▸ **REQUEST**: Set the data down again, exactly as it reads, but without the pictures.

"""

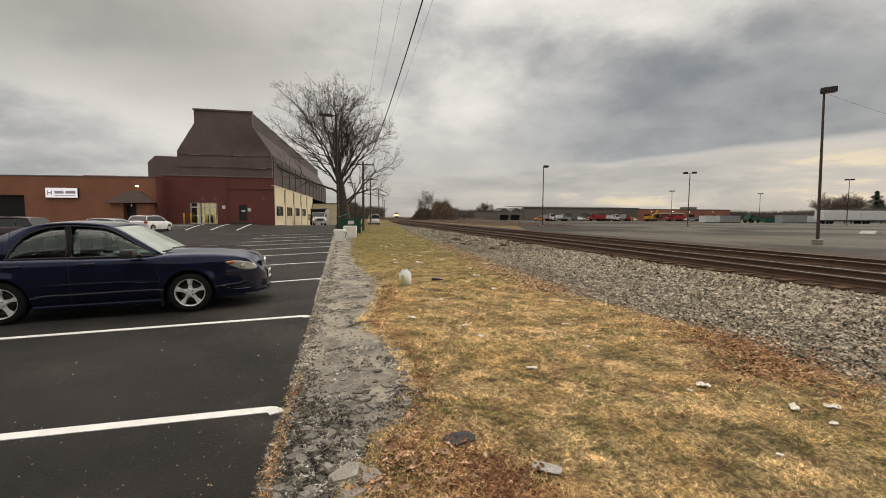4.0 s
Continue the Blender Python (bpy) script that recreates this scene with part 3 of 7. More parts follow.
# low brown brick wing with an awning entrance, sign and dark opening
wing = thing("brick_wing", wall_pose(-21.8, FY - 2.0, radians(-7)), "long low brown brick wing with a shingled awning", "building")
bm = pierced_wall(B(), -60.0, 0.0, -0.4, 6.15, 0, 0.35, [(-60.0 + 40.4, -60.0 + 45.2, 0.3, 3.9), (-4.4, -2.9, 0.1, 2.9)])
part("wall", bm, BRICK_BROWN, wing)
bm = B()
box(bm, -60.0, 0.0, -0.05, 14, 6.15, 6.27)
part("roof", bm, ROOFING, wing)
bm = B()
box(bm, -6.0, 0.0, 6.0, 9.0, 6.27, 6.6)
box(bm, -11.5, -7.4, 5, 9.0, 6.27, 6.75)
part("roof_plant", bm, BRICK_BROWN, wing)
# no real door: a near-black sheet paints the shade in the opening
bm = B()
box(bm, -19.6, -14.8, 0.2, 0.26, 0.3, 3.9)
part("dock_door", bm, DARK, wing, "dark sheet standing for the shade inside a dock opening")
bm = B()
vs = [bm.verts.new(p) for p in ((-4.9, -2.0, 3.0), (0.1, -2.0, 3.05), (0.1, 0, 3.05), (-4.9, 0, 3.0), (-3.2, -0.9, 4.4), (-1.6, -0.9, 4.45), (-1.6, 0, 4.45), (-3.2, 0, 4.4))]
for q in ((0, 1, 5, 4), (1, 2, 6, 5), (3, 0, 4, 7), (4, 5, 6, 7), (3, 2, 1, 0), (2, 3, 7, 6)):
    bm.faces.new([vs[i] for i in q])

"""

▸ **ANSWER FOR THE TASK**:
4.0 s
Continue the Blender Python (bpy) script that recreates this scene with part 3 of 7. More parts follow.
# low brown brick wing with an awning entrance, sign and dark opening
wing = thing("brick_wing", wall_pose(-21.8, FY - 2.0, radians(-7)), "long low brown brick wing with a shingled awning", "building")
bm = pierced_wall(B(), -60.0, 0.0, -0.4, 6.15, 0, 0.35, [(-60.0 + 40.4, -60.0 + 45.2, 0.3, 3.9), (-4.4, -2.9, 0.1, 2.9)])
part("wall", bm, BRICK_BROWN, wing)
bm = B()
box(bm, -60.0, 0.0, -0.05, 14, 6.15, 6.27)
part("roof", bm, ROOFING, wing)
bm = B()
box(bm, -6.0, 0.0, 6.0, 9.0, 6.27, 6.6)
box(bm, -11.5, -7.4, 5, 9.0, 6.27, 6.75)
part("roof_plant", bm, BRICK_BROWN, wing)
# no real door: a near-black sheet paints the shade in the opening
bm = B()
box(bm, -19.6, -14.8, 0.2, 0.26, 0.3, 3.9)
part("dock_door", bm, DARK, wing, "dark sheet standing for the shade inside a dock opening")
bm = B()
vs = [bm.verts.new(p) for p in ((-4.9, -2.0, 3.0), (0.1, -2.0, 3.05), (0.1, 0, 3.05), (-4.9, 0, 3.0), (-3.2, -0.9, 4.4), (-1.6, -0.9, 4.45), (-1.6, 0, 4.45), (-3.2, 0, 4.4))]
for q in ((0, 1, 5, 4), (1, 2, 6, 5), (3, 0, 4, 7), (4, 5, 6, 7), (3, 2, 1, 0), (2, 3, 7, 6)):
    bm.faces.new([vs[i] for i in q])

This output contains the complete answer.